At the height of the genocidal war in 2009 and in its immediate aftermath, the Tamil diaspora re-mandated the Tamil aspiration in a series of self-mobilised referendums in ten host countries.
The UN has admitted its systemic failure to evoke the Right to Protect doctrine but subsequently keeps failing to deliver international justice to the protracted genocide of Tamils. The Permanent Peoples’ Tribunal (PPT) on Sri Lanka, an international opinion tribunal independent from any State or UN authority, found Sri Lanka guilty of genocide in January 2014 at its Bremen Session. The PPT also found military and non-military aid or assistance by the UK and USA to the extent of being complicit in the Sri Lankan State’s crime of genocide. It also resolved to consider the Indian state’s guilt of being complicit in genocide against the Tamil people.
A series of US-initiated UNHRC resolutions, most of them in consensus with the Sri Lankan State, have failed to deliver accountability. The US-initiated resolutions have avoided accountability for genocide and focused only on war crimes and crimes against humanity of both sides to the war. The UNHRC discourse needs to be course-corrected by the other UN Member States to deliver international justice and ensure non-recurrence of genocidal acts in the island of Sri Lanka.

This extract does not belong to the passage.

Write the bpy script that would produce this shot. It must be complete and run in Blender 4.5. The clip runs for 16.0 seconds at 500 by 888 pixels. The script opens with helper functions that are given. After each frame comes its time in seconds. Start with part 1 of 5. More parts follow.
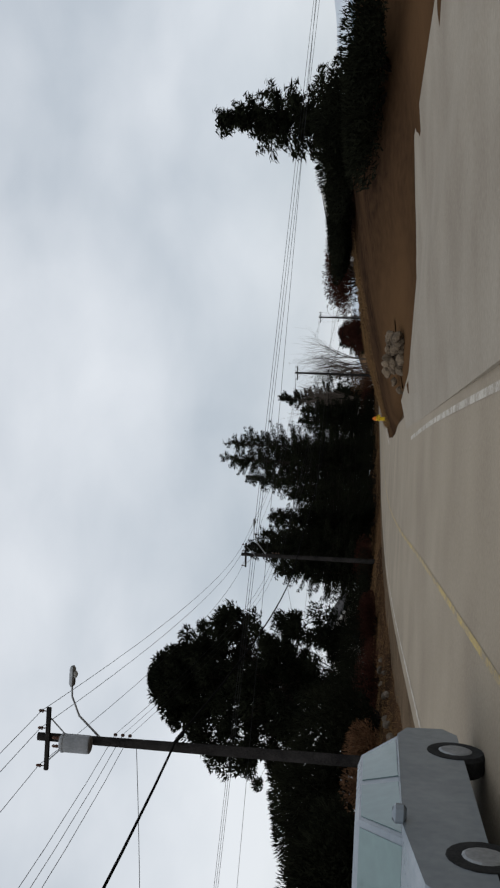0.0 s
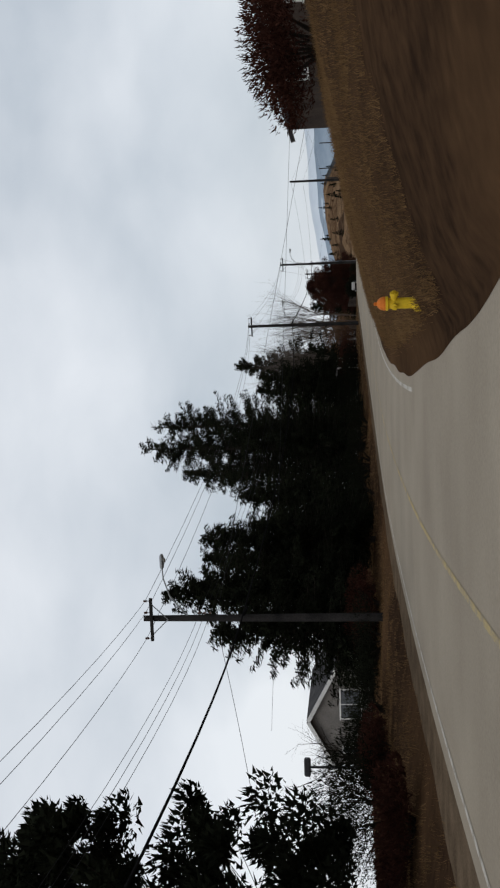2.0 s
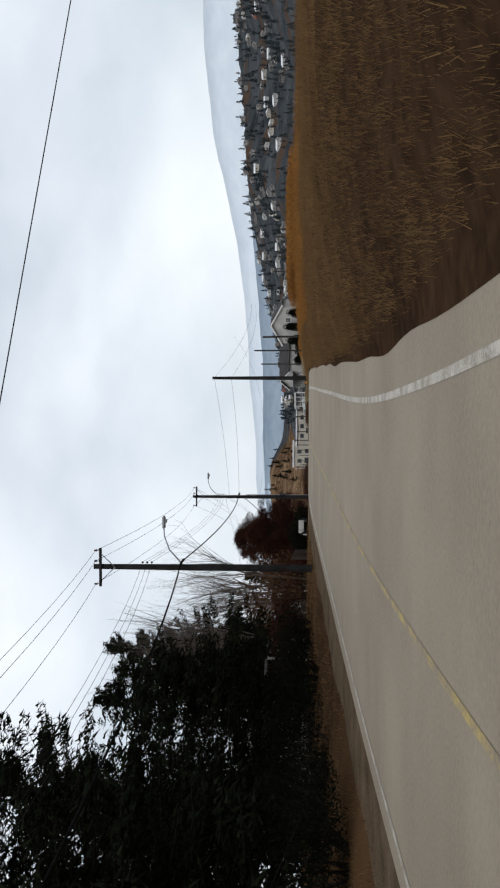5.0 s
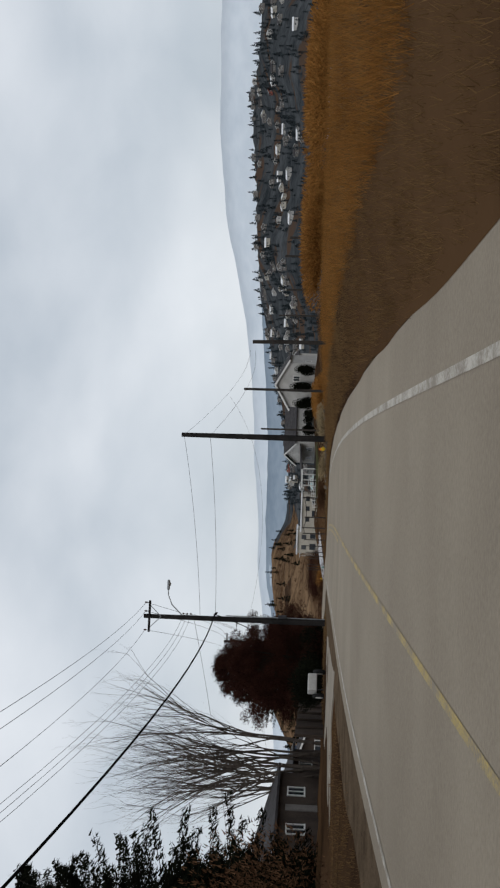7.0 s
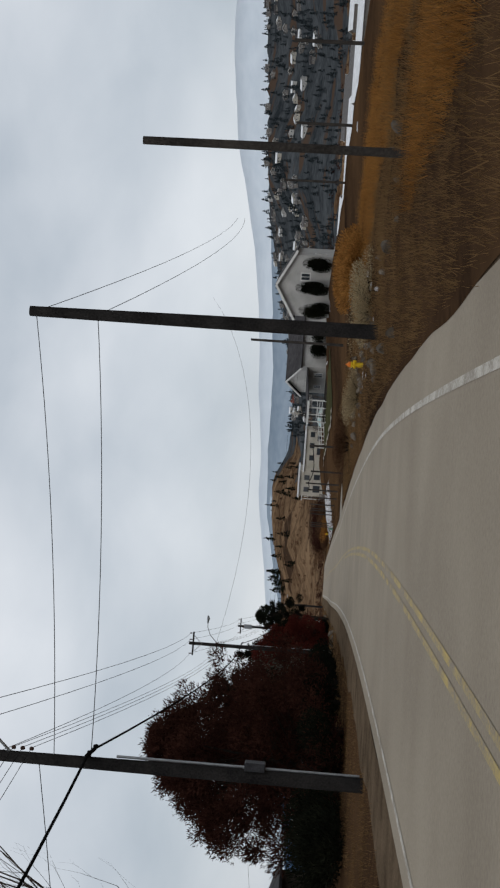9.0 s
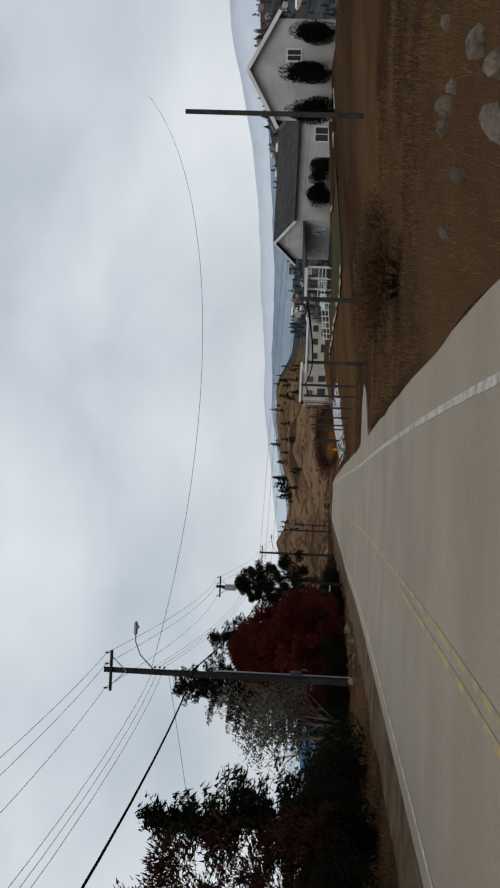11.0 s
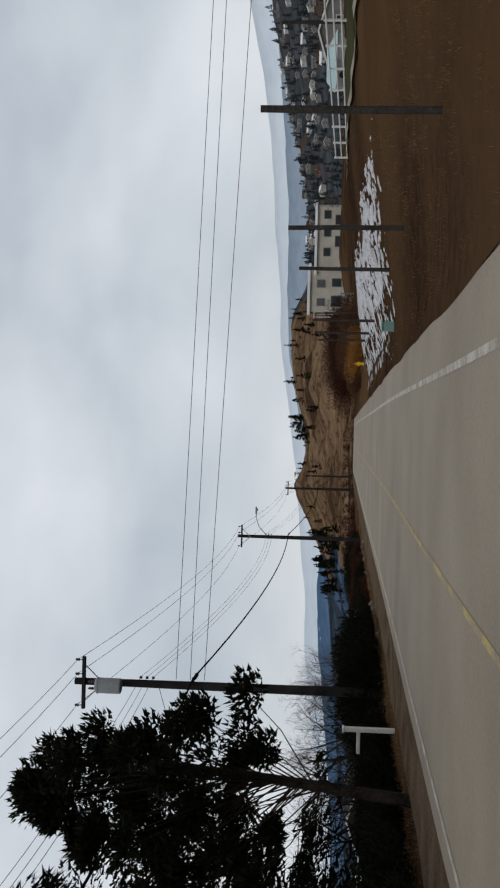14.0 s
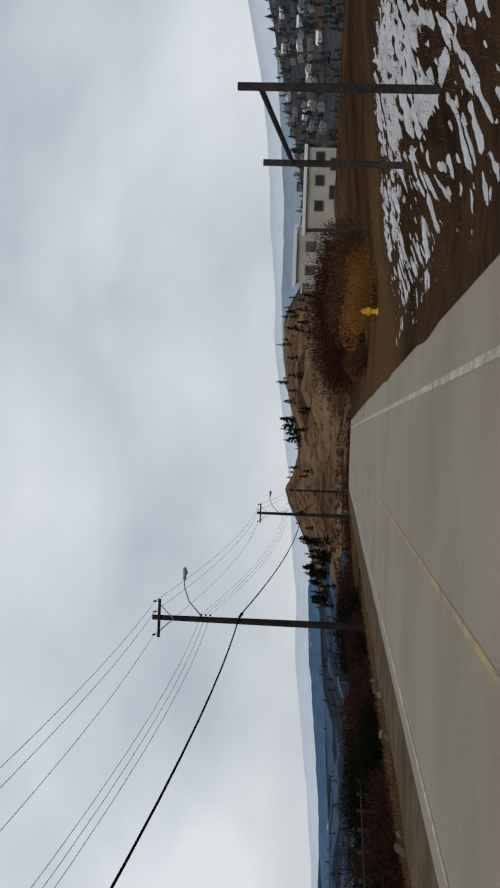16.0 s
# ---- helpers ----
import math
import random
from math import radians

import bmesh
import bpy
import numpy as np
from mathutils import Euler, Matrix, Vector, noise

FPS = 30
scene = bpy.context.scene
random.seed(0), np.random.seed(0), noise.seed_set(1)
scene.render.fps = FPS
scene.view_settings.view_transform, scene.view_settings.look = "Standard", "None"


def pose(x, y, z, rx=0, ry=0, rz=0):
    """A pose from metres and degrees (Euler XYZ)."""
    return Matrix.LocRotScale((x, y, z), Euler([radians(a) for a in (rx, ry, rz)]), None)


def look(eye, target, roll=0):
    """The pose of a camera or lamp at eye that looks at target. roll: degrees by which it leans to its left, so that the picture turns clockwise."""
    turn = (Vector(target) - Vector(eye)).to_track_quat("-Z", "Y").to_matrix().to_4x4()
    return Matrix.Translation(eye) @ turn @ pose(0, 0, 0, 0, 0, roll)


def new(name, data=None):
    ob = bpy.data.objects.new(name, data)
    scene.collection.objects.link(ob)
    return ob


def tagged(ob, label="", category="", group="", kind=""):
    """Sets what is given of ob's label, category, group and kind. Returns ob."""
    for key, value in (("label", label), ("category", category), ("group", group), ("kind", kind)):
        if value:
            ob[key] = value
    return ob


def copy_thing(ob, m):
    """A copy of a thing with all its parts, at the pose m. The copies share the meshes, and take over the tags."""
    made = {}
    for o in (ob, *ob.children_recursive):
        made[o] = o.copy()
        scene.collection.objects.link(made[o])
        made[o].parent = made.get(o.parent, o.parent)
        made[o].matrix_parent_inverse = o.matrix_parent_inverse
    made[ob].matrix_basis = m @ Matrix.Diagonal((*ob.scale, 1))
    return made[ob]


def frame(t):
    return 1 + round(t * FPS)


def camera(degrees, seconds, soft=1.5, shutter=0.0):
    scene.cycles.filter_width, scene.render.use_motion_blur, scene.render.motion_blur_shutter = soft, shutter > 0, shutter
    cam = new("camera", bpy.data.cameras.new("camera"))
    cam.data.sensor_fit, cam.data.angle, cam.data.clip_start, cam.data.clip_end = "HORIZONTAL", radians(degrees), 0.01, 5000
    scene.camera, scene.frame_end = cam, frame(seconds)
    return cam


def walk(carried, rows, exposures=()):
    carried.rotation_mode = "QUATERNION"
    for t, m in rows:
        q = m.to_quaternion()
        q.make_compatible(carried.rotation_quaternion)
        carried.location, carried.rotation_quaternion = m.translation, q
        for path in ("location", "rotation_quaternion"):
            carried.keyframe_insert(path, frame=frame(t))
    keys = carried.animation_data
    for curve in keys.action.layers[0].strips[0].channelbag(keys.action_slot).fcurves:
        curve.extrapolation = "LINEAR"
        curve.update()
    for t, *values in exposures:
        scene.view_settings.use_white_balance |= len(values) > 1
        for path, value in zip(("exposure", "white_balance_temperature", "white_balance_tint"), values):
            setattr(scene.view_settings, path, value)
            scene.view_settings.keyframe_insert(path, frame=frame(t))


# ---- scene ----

In her report submitted to the ongoing forty-sixth session of the UNHRC in Geneva in February 2021, the United Nations High Commissioner for Human Rights has called UN Member States to take steps towards the referral of the situation in Sri Lanka to the International Criminal Court (ICC) as a measure amongst the options in advancing criminal accountability and providing redress for victims.
All Tamil national parties with parliamentary representation in the island have called on the UN Member States to pursue the ICC option in a joint request made on 15 January 2021.
However, the Foreign, Commonwealth and Development Office of the UK has stated to Tamil organisations in the UK that the ICC step would not have the support of the required Security Council Member States and that it would not advance the cause of accountability for an ICC referral to fail to win Security Council support or to be vetoed. The ICC has jurisdiction to investigate the crimes that occurred after 01 July 2002 and ICC investigations on Sri Lanka could only be advanced through a referral made by a Security Council Resolution since Sri Lanka is not party to the Rome Statute.
Canada should consider all options available for independent international investigation on the crime of genocide and war crimes committed by the state via International Court of Justice and individual high command responsibilities via ICT, ICC and national courts.